I.B.M. and Apple have long been cast as polar opposites.
Big Blue is seen as a machine — a company that caters to big corporate and government customers and is known for five-year profit plans. Indeed, I.B.M.’s profit rose 12 percent for the third quarter, the 31st consecutive quarter that the company delivered higher earnings.
Apple, by contrast, is seen as a consumer-product hit factory that is on a roll.
Yet the two companies can be viewed as the yin and the yang of high-tech innovation: they have more in common than is generally understood. There is a lot of invention and deep science in I.B.M.’s varied businesses, industry experts say. And Apple’s continuing success, they add, is explained in good part by its ability to make innovation a managed system, more machinelike.
I.B.M. and Apple pursue different markets, but there is a similarity in their strategies, according to David B. Yoffie, a professor at the Harvard Business School. The big shift at I.B.M., he notes, came about 15 years ago.
The goal, Mr. Yoffie adds, was to build a profitable business with a lot of recurring revenue, based on service contracts and software licenses, and to attract industry partners and software developers to use its technology.
Over the last 10 years, Apple has embraced much of the same strategy — in broad strokes. The company’s partners and developers build on its iPhone and iTunes software and share with Apple their revenue for music and software applications sold on the iStore.
“Each company has created an ecosystem of partners and developers around its core products,” Mr. Yoffie says. “And both depend on ongoing innovation.”
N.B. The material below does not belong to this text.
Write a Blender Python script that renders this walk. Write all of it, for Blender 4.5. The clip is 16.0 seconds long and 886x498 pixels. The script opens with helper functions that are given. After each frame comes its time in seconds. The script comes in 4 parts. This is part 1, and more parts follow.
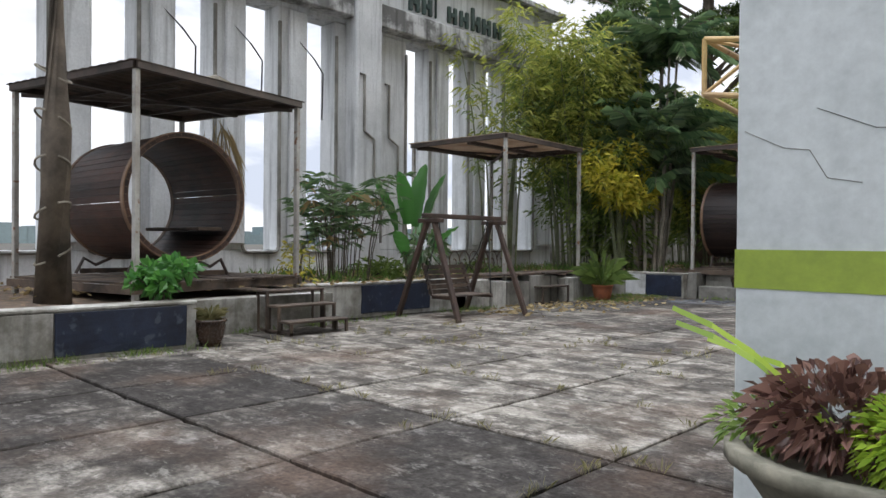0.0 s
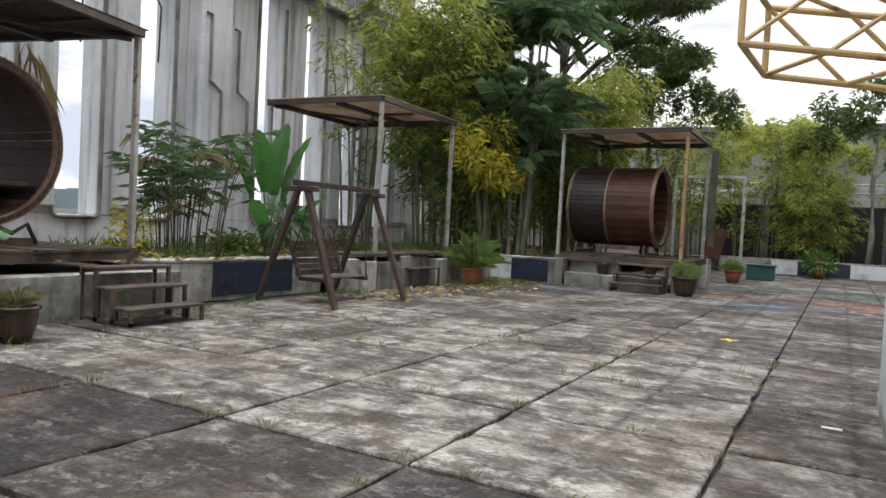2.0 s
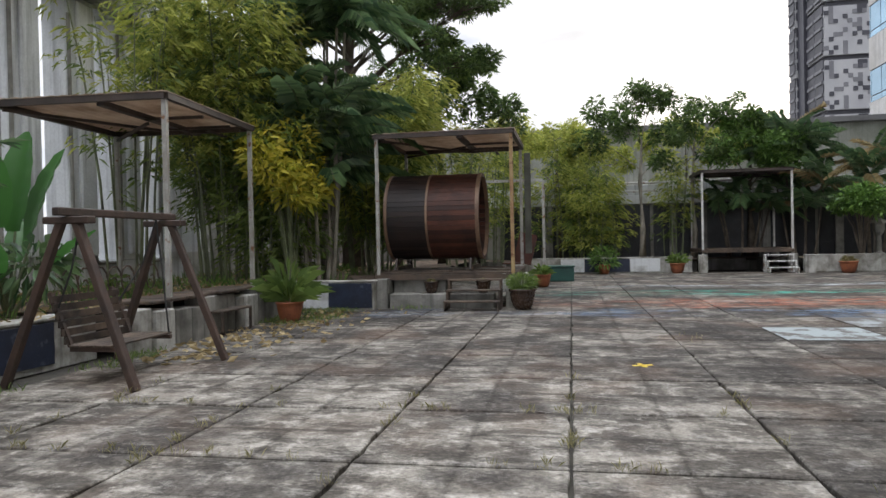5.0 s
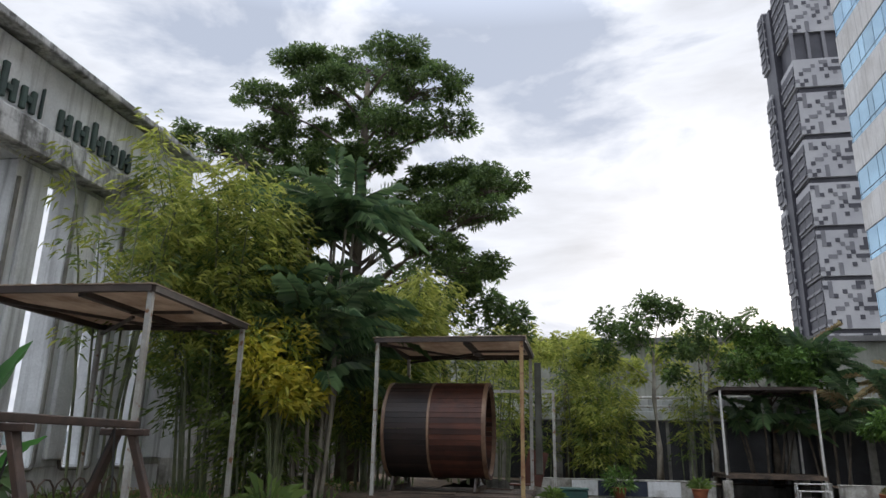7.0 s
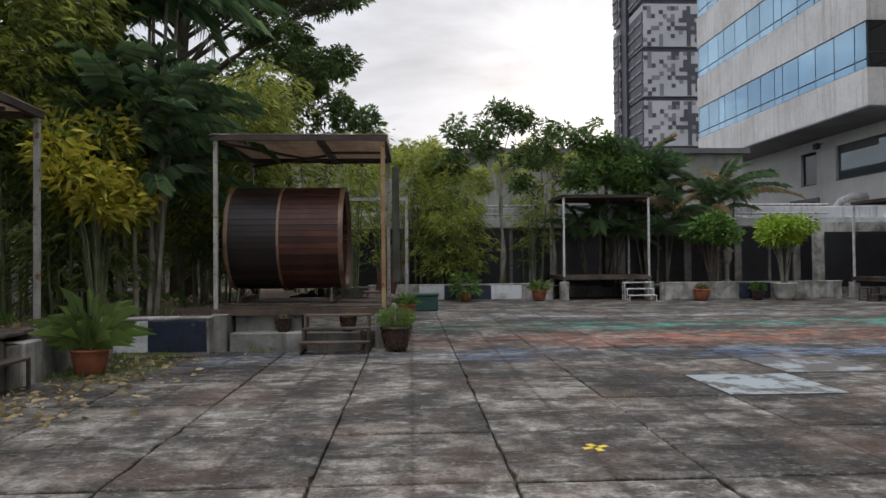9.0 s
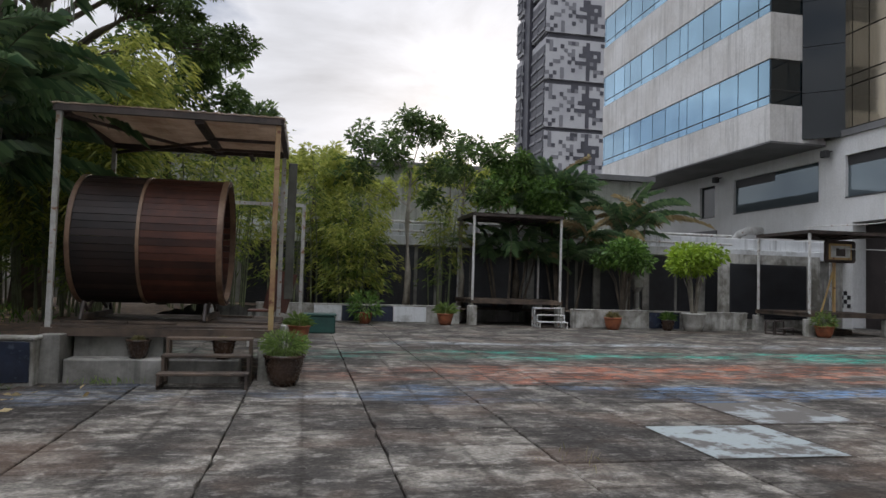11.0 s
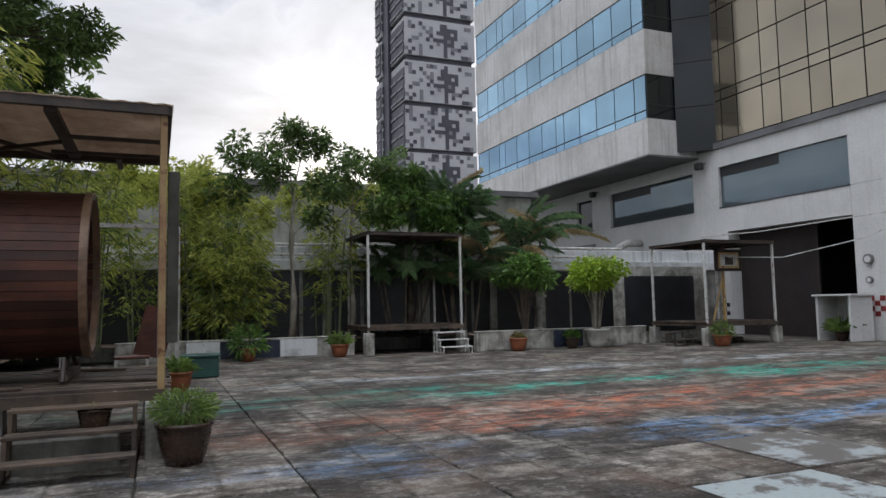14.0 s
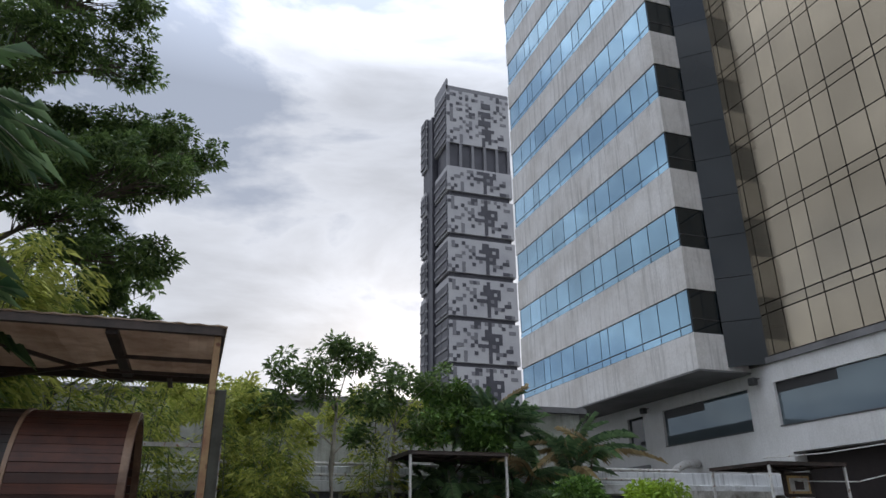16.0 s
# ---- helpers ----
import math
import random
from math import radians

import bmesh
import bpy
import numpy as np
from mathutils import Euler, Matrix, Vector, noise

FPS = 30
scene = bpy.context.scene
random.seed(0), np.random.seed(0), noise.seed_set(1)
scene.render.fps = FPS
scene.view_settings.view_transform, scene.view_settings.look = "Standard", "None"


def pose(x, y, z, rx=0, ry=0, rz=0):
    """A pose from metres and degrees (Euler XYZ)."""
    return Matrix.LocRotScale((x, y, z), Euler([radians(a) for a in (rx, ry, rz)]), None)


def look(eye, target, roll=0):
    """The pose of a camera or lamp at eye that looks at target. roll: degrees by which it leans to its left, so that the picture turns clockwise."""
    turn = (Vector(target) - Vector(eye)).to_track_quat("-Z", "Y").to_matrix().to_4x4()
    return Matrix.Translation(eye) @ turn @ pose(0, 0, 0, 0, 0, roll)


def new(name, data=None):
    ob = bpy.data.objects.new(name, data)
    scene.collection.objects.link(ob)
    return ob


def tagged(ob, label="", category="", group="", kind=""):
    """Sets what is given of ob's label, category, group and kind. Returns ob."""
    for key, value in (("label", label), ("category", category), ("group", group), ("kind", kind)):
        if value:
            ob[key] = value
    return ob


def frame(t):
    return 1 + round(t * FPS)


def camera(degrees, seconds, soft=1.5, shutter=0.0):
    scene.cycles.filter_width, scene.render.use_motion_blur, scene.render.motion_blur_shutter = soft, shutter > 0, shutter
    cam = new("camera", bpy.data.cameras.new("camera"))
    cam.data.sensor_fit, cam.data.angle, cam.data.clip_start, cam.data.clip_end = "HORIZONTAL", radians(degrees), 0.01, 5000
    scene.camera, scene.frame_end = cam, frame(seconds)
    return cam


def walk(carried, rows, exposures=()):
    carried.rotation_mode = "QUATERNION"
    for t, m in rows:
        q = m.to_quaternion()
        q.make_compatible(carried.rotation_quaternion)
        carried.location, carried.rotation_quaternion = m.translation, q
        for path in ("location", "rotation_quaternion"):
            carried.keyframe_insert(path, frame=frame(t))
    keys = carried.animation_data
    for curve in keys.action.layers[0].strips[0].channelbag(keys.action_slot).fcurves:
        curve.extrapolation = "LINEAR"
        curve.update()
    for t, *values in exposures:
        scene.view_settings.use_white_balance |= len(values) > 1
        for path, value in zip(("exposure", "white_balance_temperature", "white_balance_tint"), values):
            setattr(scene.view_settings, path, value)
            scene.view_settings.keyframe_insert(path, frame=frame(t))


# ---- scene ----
cam = camera(64.6, 16.0)
PATH = [
    (0, (-0.088, 0.281, 1.435), (-1.478, 1.719, 1.416), 0.5),
    (0.5, (-0.584, 0.516, 1.437), (-1.861, 2.056, 1.417), 1.7),
    (1, (-1.044, 0.606, 1.386), (-2.197, 2.239, 1.327), 1.2),
    (1.5, (-1.505, 0.842, 1.381), (-2.553, 2.542, 1.277), 1.4),
    (2, (-1.9, 0.985, 1.391), (-2.887, 2.723, 1.321), 3.0),
    (2.5, (-2.323, 1.183, 1.385), (-3.066, 3.035, 1.241), -0.6),
    (3, (-2.709, 1.445, 1.409), (-3.379, 3.327, 1.302), 1.3),
    (3.2, (-2.844, 1.541, 1.407), (-3.497, 3.428, 1.289), 2.1),
    (5.3, (-4.018, 2.888, 1.589), (-4.364, 4.858, 1.607), -1.4),
    (5.5, (-3.979, 2.959, 1.633), (-4.399, 4.913, 1.711), -0.7),
    (6, (-4.092, 3.286, 1.687), (-4.47, 5.216, 2.05), -0.0),
    (6.5, (-4.126, 3.555, 1.637), (-4.451, 5.467, 2.124), -1.3),
    (7, (-4.2, 3.76, 1.717), (-4.557, 5.65, 2.265), 1.0),
    (7.5, (-4.413, 3.963, 1.692), (-4.699, 5.902, 2.089), -0.3),
    (8, (-4.589, 4.435, 1.633), (-4.804, 6.416, 1.807), -1.2),
    (8.5, (-4.659, 4.829, 1.643), (-4.823, 6.821, 1.714), 0.3),
    (9, (-4.764, 5.287, 1.645), (-4.673, 7.285, 1.677), -0.5),
    (9.2, (-4.786, 5.492, 1.637), (-4.62, 7.485, 1.695), 0.4),
    (11.3, (-4.788, 7.802, 1.583), (-4.318, 9.743, 1.691), 1.5),
    (11.5, (-4.895, 7.973, 1.584), (-4.322, 9.885, 1.71), 0.6),
    (12, (-4.948, 8.503, 1.565), (-4.303, 10.391, 1.699), 0.3),
    (12.5, (-4.951, 8.877, 1.591), (-4.246, 10.743, 1.734), 0.9),
    (13, (-5.135, 9.233, 1.591), (-4.304, 11.048, 1.705), 1.1),
    (13.5, (-5.178, 9.692, 1.638), (-4.505, 11.571, 1.768), 1.4),
    (14, (-5.353, 9.928, 1.653), (-4.597, 11.772, 1.812), -1.1),
    (14.5, (-5.363, 10.07, 1.704), (-4.686, 11.929, 1.997), -1.2),
    (15, (-5.417, 10.218, 1.766), (-4.74, 12.038, 2.246), -1.0),
    (15.5, (-5.38, 10.112, 1.767), (-4.742, 11.903, 2.388), -1.2),
    (16, (-5.386, 9.933, 1.722), (-4.784, 11.687, 2.469), -0.5),
]
EXPOSURES = [(0, 0.75, 6600, 11), (1.0, 0.78, 6750, 12), (3.2, 0.75, 6750, 12), (5.3, 0.55, 6650, 11), (6.0, 0.5, 6500, 11), (7.0, 0.33, 6450, 11), (7.7, 0.13, 6500, 12), (9.0, 0.1, 6600, 12),
             (11.5, 0.1, 6550, 12), (14.0, 0.1, 6500, 11), (15.0, 0.05, 6350, 11), (16.0, -0.07, 6300, 11)]
walk(cam, [(t, look(eye, target, roll)) for t, eye, target, roll in PATH], EXPOSURES)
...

When Steven P. Jobs returned to Apple in 1997, the company was suffering from inefficient manufacturing, loose cost controls and bulging inventories.
It lost more than $1 billion in fiscal 1997. In early 1998, Mr. Jobs recruited Timothy D. Cook, an operations expert, from Compaq, who had previously spent 12 years with I.B.M.
Under Mr. Cook, now Apple’s chief operating officer, the company is now a model of lean efficiency.
It holds seven days’ worth of inventory, compared with an average of more than 30 for most technology companies, analysts say.
Companies typically try to manage payments so they collect cash from customers slightly before they have to pay suppliers, thus making money by investing the cash before payments are due. Apple collects its cash in 25 days, on average, and pays its suppliers in 85 days — an extraordinary, 60-day spread that generates an extra $1 billion in cash flow a year, estimates A. M. Sacconaghi Jr., an analyst at Bernstein Research.
Fostering consistent innovation, experts say, requires a balance of management systems and inspirational leadership. At Apple, the inspiration wellspring is the megawatt personality of Mr. Jobs, and Apple’s ability to make popular consumer products that delight millions of people.
At I.B.M., the inspiration engine is more a theme: the deployment of scientific research and technology to tackle big challenges for business and society in fields like energy, pollution, transportation and health care.
And I.B.M. has spent hundreds of millions of dollars on its “Smarter Planet” advertising campaign.
“Sure, it’s marketing, but it’s also a big idea that explains the company’s mission to the world and to its employees,” says John Kao, an innovation consultant to governments and business.
A striking difference between the companies, experts say, is in their approach to research. I.B.M. has laboratories around the world, spends $6 billion a year on research and development, and generates more patents a year than any other company.
Five I.B.M. scientists have won Nobel prizes; its researchers attend scientific conferences, publish papers and have made fundamental advances in computing, materials science and mathematics.
Apple, by contrast, focuses only on product innovation, not scientific invention. Its emphasis is not on the basic science of traditional research but on the user experience, explained a former Apple manager.
Apple’s technical experts constantly scout new commercial technologies, he said; they work with suppliers, often co-inventing down to the chip level. Prototypes are shown only to Mr. Jobs and his lieutenants. For example, of three iPhone prototypes, the first two were tossed out, the former manager said.
“That is the rocket science — the product,” he said.